FringeReview UK 2015
The character of Lulu is one of the great creations of 20th century fiction, and one of its most disturbing. Her unbridled sex appeal, her youth, and her self-destructiveness combine to make her dangerous, unpredictable and tragic. With the men (and the women) who circle her, Lulu’s journey from street prostitute to the toast of society and back again, is told as a hypnotic and kaleidoscopic dance of death. Journey with her from Berlin to Paris and finally to the dark London streets of Jack The Ripper.
For their new show, the Tiger Lillies have taken on the tragic and lusty tale of Lulu; a young girl sold into prostitution by her father, and subsequently abused by a series of very unpleasant men.
The story is told by Lulu’s father, a cruel figure by the name of Shig. The macabre, gothic style of the Tiger Lillies is well suited to both this character and the story, and the dramatic white face/ black eyed makeup of the lead singer, Martyn Jacques, effectively conveys the ugliness of Shig and the other characters.
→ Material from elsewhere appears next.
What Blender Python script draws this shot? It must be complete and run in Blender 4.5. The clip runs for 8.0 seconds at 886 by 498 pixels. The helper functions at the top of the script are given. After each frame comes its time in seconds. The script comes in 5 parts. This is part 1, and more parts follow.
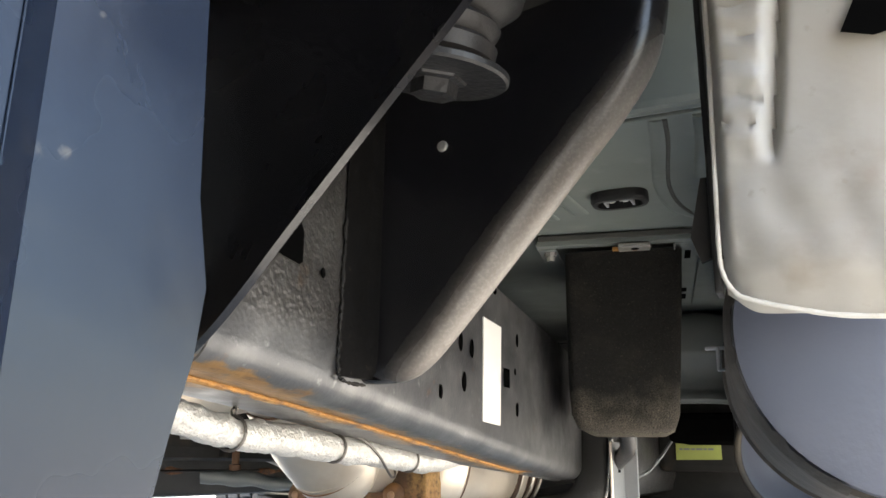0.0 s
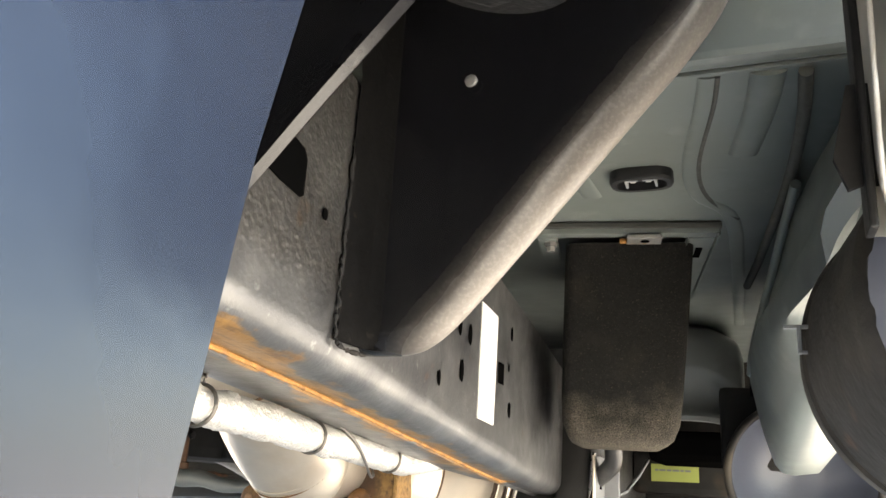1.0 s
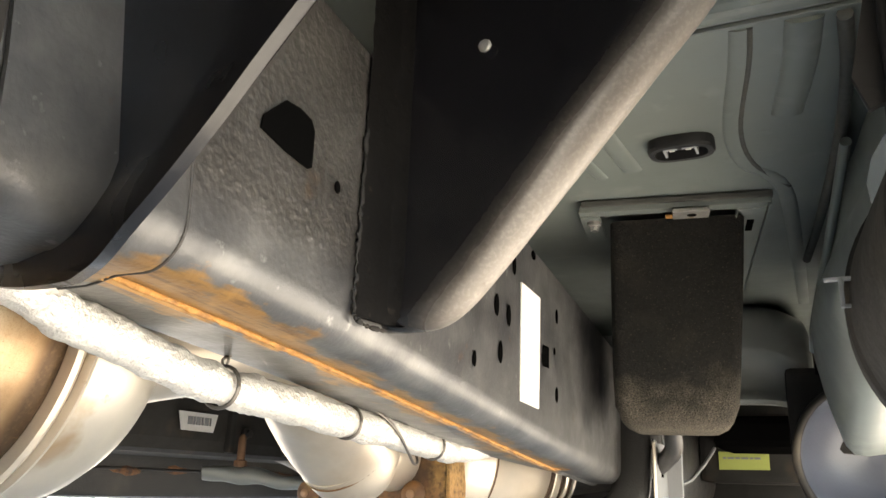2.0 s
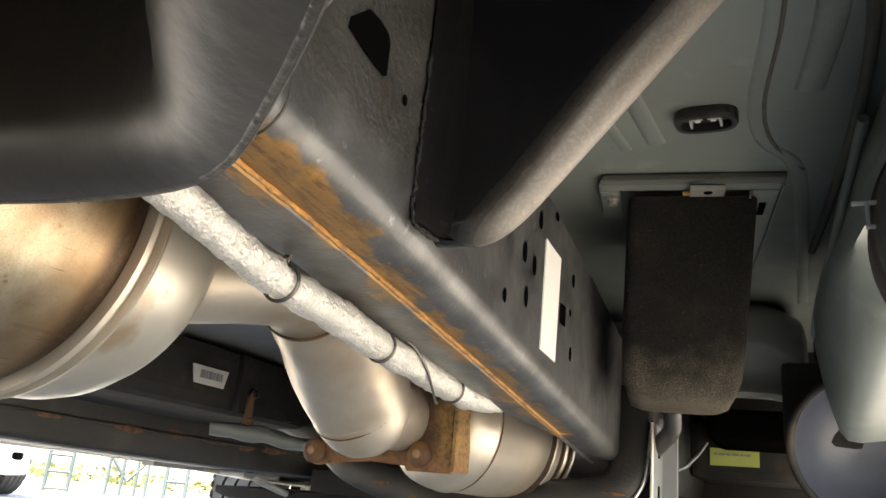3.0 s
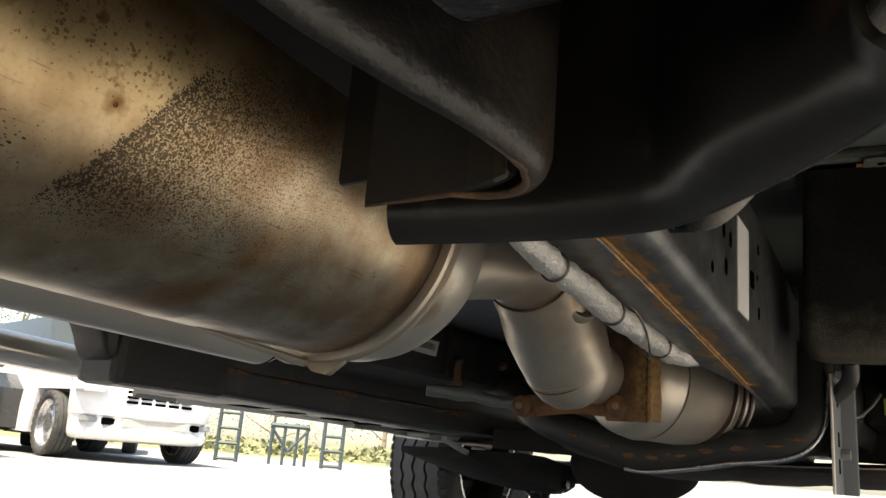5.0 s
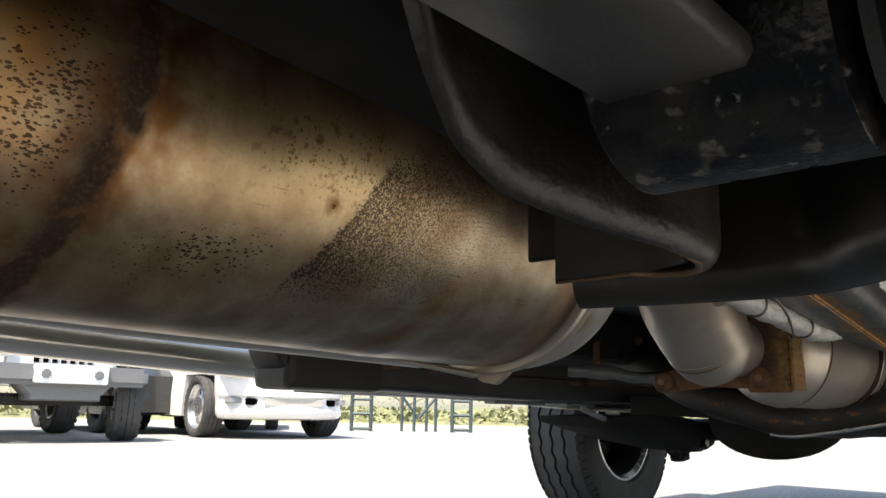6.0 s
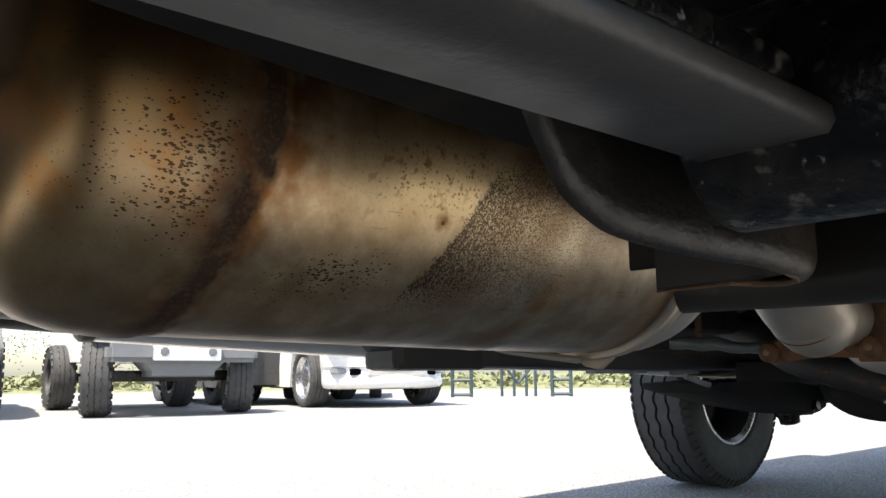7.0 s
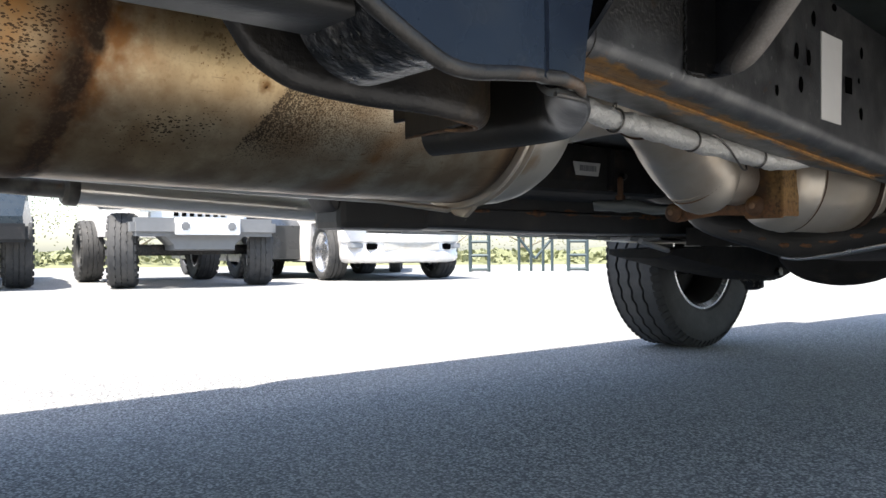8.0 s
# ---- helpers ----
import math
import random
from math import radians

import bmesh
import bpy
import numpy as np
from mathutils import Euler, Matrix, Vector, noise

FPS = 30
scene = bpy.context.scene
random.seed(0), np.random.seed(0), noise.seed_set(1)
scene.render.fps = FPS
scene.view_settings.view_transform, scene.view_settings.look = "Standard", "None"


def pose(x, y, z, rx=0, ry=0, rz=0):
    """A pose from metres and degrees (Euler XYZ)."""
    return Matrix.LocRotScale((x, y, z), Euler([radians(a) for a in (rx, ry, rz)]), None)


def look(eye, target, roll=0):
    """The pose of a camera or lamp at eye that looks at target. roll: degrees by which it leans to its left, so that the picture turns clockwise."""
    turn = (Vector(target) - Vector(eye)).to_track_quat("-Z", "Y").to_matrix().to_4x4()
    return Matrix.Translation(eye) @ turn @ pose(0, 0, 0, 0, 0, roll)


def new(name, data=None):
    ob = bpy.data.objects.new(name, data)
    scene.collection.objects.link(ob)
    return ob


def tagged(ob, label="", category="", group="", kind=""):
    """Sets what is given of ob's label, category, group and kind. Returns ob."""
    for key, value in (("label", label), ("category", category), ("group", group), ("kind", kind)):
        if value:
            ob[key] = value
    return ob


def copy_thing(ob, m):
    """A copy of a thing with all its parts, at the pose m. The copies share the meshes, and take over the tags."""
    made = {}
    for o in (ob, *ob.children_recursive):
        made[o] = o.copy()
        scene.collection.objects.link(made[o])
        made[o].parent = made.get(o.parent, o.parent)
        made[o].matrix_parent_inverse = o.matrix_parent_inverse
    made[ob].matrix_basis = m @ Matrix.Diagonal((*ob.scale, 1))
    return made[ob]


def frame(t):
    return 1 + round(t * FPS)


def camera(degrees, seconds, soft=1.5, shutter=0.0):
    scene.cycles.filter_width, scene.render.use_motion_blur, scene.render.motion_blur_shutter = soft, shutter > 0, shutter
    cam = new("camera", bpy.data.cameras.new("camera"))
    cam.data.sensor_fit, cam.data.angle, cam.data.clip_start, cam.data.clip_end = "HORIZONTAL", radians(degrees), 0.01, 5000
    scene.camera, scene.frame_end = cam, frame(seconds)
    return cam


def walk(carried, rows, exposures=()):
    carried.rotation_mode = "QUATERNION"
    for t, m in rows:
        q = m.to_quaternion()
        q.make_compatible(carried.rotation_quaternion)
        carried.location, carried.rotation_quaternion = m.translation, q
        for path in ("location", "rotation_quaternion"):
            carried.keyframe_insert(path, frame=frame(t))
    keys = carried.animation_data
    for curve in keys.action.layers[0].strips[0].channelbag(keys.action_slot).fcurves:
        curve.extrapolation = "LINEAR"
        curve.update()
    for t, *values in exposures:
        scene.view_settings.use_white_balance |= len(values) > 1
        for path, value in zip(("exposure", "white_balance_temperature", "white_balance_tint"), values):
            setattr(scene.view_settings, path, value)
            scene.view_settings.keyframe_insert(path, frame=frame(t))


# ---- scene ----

Visually, the production worked very well. What is ultimately a very static format, (singer at microphone), was made much more dynamic by the use of projections that created an ever-changing proscenium arch design at the front, and various cityscapes and rooms at the back. They also made clever use of a gauze screen, so the dancer often looked to be behind a window or inside a room.
This is a murder ballad, and the whole thing is poetic; half sung, half spoken, with the eerie Theremin underscoring many of the songs. The musical style works very well to underpin the storytelling. Jacques accompanies himself with an interesting ukulele type thing, or the piano or the accordion. Clearly a talented musician and singer; his powerful falsetto contrasts extraordinarily with the gravelly growl that is his speaking voice.
Also onstage is a dancer, a silent figure representing Lulu, who interacts occasionally with ‘Shig’, but spends most of her time on the raised plinth at the back of the stage. I can see why they brought this figure in – it is a way of illustrating the story and adding visual interest, however, I don’t think it worked well enough. The dancer was both not enough of a character, and too much of a distraction. I also found the annoyingly misogynistic way the story was told (man on stage describing the abuse of a voiceless woman) was exacerbated by the presence of this silent figure.
This was, for me, the main problem with the show. Yes, Lulu is a story about an abused and ultimately murdered woman, but as the programme notes explain, she is also portrayed in some versions as a temptress, and a wild-child – tearing up the dance floors of gay Paree. I think, as the company had the freedom to tell the story however they wanted, it was therefore a shame that they chose to stick to the silent victim narrative, as they could have made it far more interesting.